Sperm Count Zero - wwilson
https://www.gq.com/story/sperm-count-zero
======
phoschore
It's probably a combination of ibuprofen and birth control pills tainting the
water supply enough to result in horomonal signaling.

It's weird, because you look back to 40 years ago, and the lack of gender
dysphoria didn't seem nearly as prevalent, and I don't think that's because of
pressure to enforce social conformity. I must admit, the plastic surgery
didn't exist, and maybe we're worse for having it.

It's possible that perception has simply been altered by the internet's
capacity to surface specialty subcultures, but even so, I feel like it's a
really, _really_ strange thing for so many men these days to push as hard as
they do to live as women. And it really does seem like there's a lot more
traffic heading in that direction and not the reverse.
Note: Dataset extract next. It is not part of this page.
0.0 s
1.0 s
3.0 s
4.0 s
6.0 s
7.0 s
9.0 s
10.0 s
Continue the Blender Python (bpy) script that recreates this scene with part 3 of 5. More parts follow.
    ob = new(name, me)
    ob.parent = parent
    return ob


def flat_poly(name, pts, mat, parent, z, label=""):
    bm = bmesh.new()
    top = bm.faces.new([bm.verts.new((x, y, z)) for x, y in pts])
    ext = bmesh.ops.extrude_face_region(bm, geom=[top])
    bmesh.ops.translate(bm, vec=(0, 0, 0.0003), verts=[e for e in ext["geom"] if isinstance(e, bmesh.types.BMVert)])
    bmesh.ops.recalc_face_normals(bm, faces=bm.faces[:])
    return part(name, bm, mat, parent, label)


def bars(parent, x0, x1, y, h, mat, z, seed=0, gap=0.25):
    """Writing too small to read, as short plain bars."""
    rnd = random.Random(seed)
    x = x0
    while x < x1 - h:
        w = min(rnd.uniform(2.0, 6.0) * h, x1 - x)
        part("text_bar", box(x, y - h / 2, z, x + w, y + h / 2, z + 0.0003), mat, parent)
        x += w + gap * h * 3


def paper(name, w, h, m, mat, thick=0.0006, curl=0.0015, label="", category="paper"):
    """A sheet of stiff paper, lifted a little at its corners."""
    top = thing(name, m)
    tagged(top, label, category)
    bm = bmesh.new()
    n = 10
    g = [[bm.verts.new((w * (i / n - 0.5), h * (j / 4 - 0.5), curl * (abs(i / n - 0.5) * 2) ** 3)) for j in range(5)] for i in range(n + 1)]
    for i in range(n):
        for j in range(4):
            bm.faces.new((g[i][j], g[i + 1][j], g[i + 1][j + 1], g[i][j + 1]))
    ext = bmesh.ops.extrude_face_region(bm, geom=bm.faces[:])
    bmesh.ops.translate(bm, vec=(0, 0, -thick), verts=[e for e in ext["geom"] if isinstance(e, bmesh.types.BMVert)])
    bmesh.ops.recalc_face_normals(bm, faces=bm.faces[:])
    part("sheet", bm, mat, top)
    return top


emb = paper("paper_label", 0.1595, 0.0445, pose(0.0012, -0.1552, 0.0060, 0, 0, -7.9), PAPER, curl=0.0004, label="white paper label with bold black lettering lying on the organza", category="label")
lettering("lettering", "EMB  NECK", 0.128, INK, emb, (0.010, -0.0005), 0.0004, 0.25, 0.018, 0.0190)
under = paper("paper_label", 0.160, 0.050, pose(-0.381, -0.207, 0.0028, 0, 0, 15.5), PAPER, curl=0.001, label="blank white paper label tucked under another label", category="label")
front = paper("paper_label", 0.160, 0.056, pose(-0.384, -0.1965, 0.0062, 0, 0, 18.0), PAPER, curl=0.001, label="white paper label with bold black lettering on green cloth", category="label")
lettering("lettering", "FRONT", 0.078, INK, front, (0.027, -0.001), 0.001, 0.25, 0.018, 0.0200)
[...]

So it would make sense to me, that part of this gradient of diffusion is also
other reproductive system problems. There's probably a wide grey zone of
infertility without gender dysphoria, and the higher rates of gender dysphoria
are the extreme cases of the root cause of male infertility.
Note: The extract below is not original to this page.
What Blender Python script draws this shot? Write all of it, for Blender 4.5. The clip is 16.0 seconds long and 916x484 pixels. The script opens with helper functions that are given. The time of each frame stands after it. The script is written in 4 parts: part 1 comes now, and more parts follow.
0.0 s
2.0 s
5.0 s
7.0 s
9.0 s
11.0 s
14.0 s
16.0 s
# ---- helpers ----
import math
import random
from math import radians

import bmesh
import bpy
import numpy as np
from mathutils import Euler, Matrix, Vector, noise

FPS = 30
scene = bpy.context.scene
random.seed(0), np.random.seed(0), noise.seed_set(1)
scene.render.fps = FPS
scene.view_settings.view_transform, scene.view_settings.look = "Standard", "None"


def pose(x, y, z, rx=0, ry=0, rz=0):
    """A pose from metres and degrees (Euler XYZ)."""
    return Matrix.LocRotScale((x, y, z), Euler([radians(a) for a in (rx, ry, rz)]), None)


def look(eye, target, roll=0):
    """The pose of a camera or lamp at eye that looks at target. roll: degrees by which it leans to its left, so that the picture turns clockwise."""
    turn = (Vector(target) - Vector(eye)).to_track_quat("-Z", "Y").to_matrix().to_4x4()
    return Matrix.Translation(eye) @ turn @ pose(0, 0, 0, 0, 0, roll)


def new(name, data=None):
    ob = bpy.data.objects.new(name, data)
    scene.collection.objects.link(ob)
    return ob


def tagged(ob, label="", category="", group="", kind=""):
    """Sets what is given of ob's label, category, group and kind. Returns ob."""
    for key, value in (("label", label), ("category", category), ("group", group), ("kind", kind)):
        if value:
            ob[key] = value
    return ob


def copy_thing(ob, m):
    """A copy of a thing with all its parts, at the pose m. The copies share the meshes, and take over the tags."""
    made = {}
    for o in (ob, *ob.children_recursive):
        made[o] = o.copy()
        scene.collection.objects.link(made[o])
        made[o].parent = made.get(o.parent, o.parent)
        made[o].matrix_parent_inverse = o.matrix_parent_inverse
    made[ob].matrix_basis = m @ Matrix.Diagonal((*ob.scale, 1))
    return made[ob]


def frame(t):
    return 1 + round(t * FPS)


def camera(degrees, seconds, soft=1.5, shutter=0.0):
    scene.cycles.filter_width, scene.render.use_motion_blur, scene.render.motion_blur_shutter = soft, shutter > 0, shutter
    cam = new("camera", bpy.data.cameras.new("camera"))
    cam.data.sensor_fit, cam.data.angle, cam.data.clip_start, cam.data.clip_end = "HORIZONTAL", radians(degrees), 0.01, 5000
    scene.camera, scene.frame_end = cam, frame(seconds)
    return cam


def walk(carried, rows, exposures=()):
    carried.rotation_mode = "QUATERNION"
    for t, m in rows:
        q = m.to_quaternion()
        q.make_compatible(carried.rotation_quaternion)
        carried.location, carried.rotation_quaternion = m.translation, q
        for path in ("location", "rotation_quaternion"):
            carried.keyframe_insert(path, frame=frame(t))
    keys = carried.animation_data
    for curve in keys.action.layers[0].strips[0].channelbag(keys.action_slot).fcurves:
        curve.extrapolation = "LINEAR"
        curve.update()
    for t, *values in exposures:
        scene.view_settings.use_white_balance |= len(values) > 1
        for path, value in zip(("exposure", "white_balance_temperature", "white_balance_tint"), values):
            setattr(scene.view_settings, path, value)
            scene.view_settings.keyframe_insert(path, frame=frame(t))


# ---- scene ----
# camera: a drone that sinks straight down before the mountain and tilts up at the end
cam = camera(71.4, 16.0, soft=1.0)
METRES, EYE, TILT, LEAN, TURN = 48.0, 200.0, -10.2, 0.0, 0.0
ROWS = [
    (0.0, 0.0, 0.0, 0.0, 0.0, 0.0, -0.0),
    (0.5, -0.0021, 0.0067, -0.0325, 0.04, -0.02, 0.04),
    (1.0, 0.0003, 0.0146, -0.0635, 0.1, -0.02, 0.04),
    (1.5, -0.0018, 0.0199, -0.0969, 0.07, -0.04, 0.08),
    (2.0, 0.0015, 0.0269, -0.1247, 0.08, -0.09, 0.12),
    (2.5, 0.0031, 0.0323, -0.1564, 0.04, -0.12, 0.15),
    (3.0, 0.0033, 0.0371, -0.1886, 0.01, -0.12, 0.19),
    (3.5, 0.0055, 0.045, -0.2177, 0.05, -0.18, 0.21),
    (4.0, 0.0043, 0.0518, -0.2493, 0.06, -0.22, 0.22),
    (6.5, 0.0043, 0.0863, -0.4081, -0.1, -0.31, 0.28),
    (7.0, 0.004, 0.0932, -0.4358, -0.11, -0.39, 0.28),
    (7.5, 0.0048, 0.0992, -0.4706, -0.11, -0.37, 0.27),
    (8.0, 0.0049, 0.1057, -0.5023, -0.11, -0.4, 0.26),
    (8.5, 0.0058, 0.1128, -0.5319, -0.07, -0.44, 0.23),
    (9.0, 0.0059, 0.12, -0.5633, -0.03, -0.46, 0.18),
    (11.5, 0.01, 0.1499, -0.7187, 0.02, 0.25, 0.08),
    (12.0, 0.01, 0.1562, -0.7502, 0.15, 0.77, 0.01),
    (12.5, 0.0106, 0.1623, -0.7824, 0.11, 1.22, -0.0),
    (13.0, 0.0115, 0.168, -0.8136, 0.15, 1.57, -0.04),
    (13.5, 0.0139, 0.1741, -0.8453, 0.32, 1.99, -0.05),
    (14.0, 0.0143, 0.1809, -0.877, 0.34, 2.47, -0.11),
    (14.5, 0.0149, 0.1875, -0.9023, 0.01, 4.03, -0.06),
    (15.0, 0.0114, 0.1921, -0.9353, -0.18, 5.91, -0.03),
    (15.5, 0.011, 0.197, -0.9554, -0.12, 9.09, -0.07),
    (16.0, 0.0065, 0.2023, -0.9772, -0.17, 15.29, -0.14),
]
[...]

It would make sense to me if it works out this way, although, I am uncertain
that these are really the facts.

I just don't remember people being like this, the way things are now. The
1970's had a lot going on, and then we saw promiscuity kill up to 50,000
annualy when AIDS hit. Now, higher rates of gender dysphoria and infertility,
so what gives?

------
hsienmaneja
Thankful that I have no plans to reproduce.